→ DATASET EXTRACT
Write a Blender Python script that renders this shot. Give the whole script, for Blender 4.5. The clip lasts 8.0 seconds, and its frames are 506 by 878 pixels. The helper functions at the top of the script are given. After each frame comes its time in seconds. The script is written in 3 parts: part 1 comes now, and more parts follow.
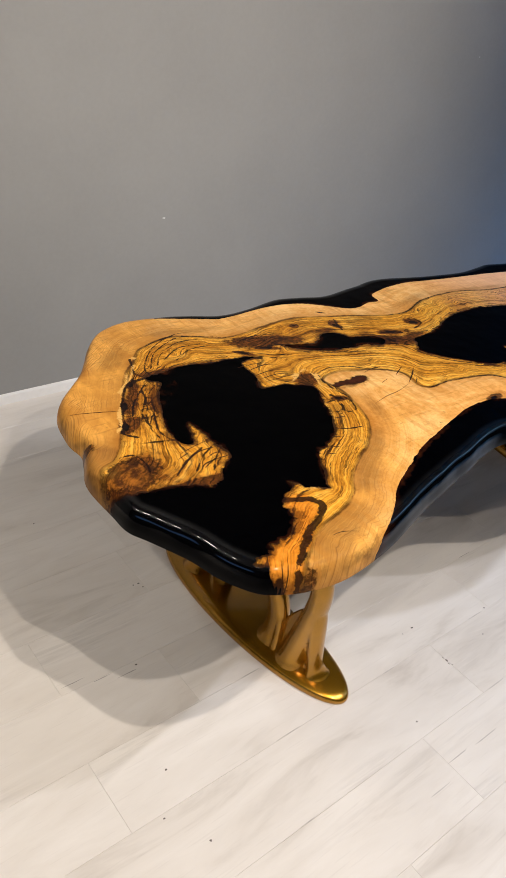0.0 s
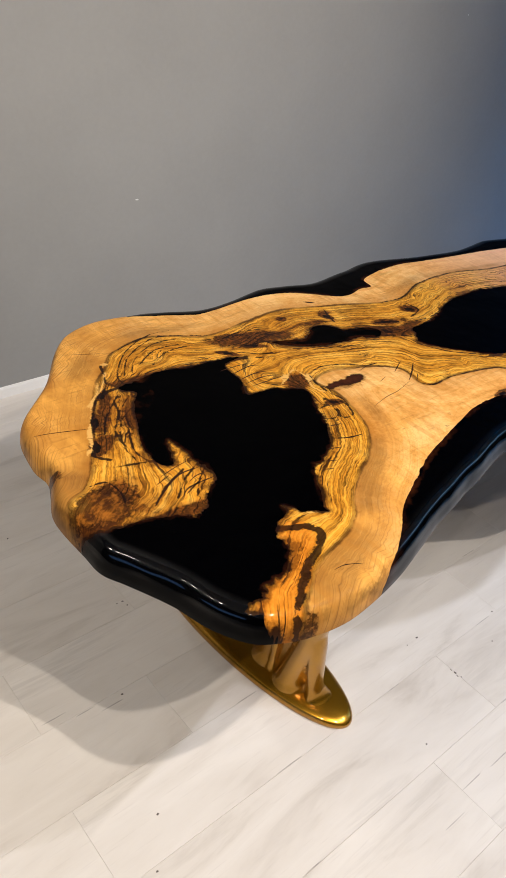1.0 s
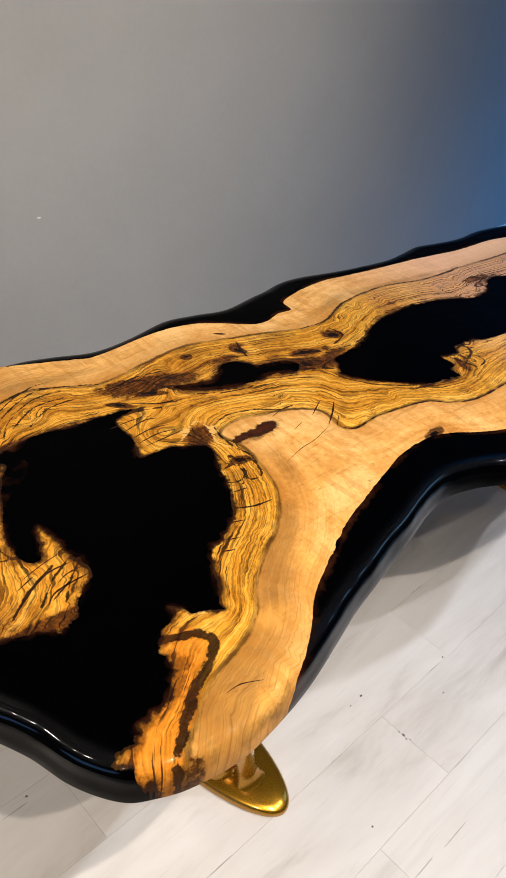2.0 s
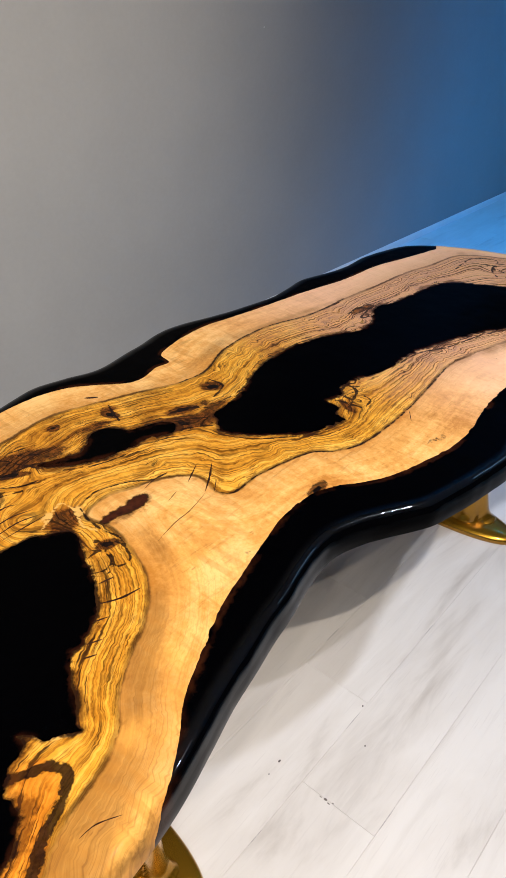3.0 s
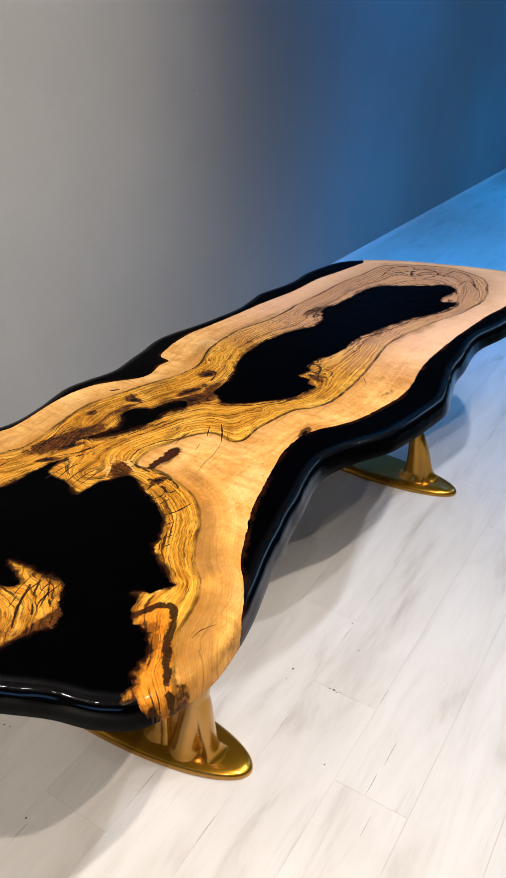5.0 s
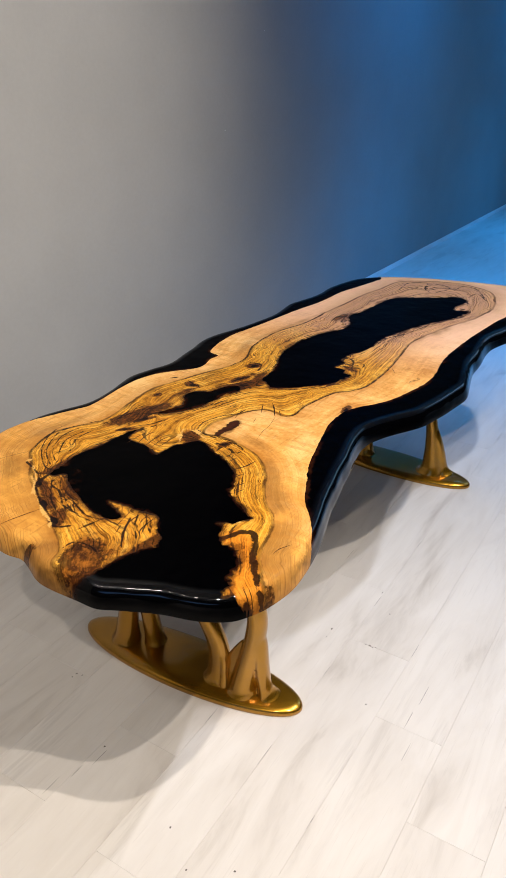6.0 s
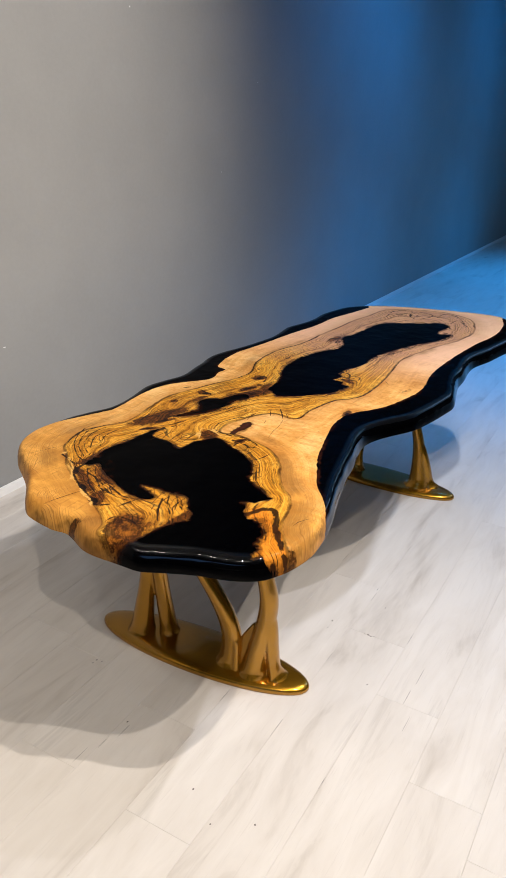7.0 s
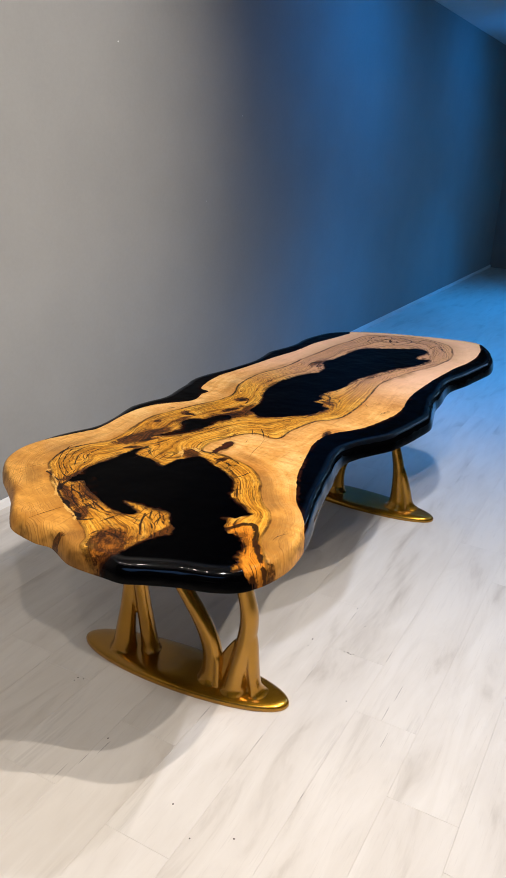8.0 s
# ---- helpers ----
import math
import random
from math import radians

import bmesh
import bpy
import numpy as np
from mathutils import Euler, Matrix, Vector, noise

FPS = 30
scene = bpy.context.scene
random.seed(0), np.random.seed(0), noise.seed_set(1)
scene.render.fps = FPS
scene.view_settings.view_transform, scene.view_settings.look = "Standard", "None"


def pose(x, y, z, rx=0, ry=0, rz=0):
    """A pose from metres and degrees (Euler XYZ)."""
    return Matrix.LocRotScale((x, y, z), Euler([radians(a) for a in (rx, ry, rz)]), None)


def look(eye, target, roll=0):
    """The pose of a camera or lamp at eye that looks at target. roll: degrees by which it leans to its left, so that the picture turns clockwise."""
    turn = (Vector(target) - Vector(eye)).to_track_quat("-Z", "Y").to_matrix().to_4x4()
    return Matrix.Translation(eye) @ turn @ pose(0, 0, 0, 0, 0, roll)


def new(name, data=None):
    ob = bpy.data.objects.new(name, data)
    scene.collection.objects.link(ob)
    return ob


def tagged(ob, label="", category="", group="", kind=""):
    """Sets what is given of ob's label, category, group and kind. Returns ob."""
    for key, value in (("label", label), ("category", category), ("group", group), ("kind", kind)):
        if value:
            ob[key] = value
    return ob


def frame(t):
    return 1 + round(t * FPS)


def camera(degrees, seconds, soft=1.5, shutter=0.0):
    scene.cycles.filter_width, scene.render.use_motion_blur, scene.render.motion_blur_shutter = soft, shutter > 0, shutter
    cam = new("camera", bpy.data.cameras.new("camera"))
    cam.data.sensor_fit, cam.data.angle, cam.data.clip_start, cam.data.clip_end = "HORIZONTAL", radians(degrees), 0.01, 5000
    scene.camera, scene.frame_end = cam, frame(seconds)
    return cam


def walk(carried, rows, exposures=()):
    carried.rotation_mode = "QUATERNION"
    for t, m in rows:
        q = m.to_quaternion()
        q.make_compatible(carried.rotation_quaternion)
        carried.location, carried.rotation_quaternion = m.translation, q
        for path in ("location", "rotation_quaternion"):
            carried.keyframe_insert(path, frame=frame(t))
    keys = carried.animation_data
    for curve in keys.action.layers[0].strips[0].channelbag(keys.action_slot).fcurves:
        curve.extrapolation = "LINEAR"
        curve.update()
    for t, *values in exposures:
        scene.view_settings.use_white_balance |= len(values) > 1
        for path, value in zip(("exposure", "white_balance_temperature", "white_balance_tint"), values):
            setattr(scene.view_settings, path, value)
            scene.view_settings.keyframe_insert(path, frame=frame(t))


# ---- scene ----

→ WRITTEN EXERCISE
Your task is to repeat the data above exactly while excluding the pictures.

→ THE REPLY
Write a Blender Python script that renders this shot. Give the whole script, for Blender 4.5. The clip lasts 8.0 seconds, and its frames are 506 by 878 pixels. The helper functions at the top of the script are given. After each frame comes its time in seconds. The script is written in 3 parts: part 1 comes now, and more parts follow.
0.0 s
1.0 s
2.0 s
3.0 s
5.0 s
6.0 s
7.0 s
8.0 s
# ---- helpers ----
import math
import random
from math import radians

import bmesh
import bpy
import numpy as np
from mathutils import Euler, Matrix, Vector, noise

FPS = 30
scene = bpy.context.scene
random.seed(0), np.random.seed(0), noise.seed_set(1)
scene.render.fps = FPS
scene.view_settings.view_transform, scene.view_settings.look = "Standard", "None"


def pose(x, y, z, rx=0, ry=0, rz=0):
    """A pose from metres and degrees (Euler XYZ)."""
    return Matrix.LocRotScale((x, y, z), Euler([radians(a) for a in (rx, ry, rz)]), None)


def look(eye, target, roll=0):
    """The pose of a camera or lamp at eye that looks at target. roll: degrees by which it leans to its left, so that the picture turns clockwise."""
    turn = (Vector(target) - Vector(eye)).to_track_quat("-Z", "Y").to_matrix().to_4x4()
    return Matrix.Translation(eye) @ turn @ pose(0, 0, 0, 0, 0, roll)


def new(name, data=None):
    ob = bpy.data.objects.new(name, data)
    scene.collection.objects.link(ob)
    return ob


def tagged(ob, label="", category="", group="", kind=""):
    """Sets what is given of ob's label, category, group and kind. Returns ob."""
    for key, value in (("label", label), ("category", category), ("group", group), ("kind", kind)):
        if value:
            ob[key] = value
    return ob


def frame(t):
    return 1 + round(t * FPS)


def camera(degrees, seconds, soft=1.5, shutter=0.0):
    scene.cycles.filter_width, scene.render.use_motion_blur, scene.render.motion_blur_shutter = soft, shutter > 0, shutter
    cam = new("camera", bpy.data.cameras.new("camera"))
    cam.data.sensor_fit, cam.data.angle, cam.data.clip_start, cam.data.clip_end = "HORIZONTAL", radians(degrees), 0.01, 5000
    scene.camera, scene.frame_end = cam, frame(seconds)
    return cam


def walk(carried, rows, exposures=()):
    carried.rotation_mode = "QUATERNION"
    for t, m in rows:
        q = m.to_quaternion()
        q.make_compatible(carried.rotation_quaternion)
        carried.location, carried.rotation_quaternion = m.translation, q
        for path in ("location", "rotation_quaternion"):
            carried.keyframe_insert(path, frame=frame(t))
    keys = carried.animation_data
    for curve in keys.action.layers[0].strips[0].channelbag(keys.action_slot).fcurves:
        curve.extrapolation = "LINEAR"
        curve.update()
    for t, *values in exposures:
        scene.view_settings.use_white_balance |= len(values) > 1
        for path, value in zip(("exposure", "white_balance_temperature", "white_balance_tint"), values):
            setattr(scene.view_settings, path, value)
            scene.view_settings.keyframe_insert(path, frame=frame(t))


# ---- scene ----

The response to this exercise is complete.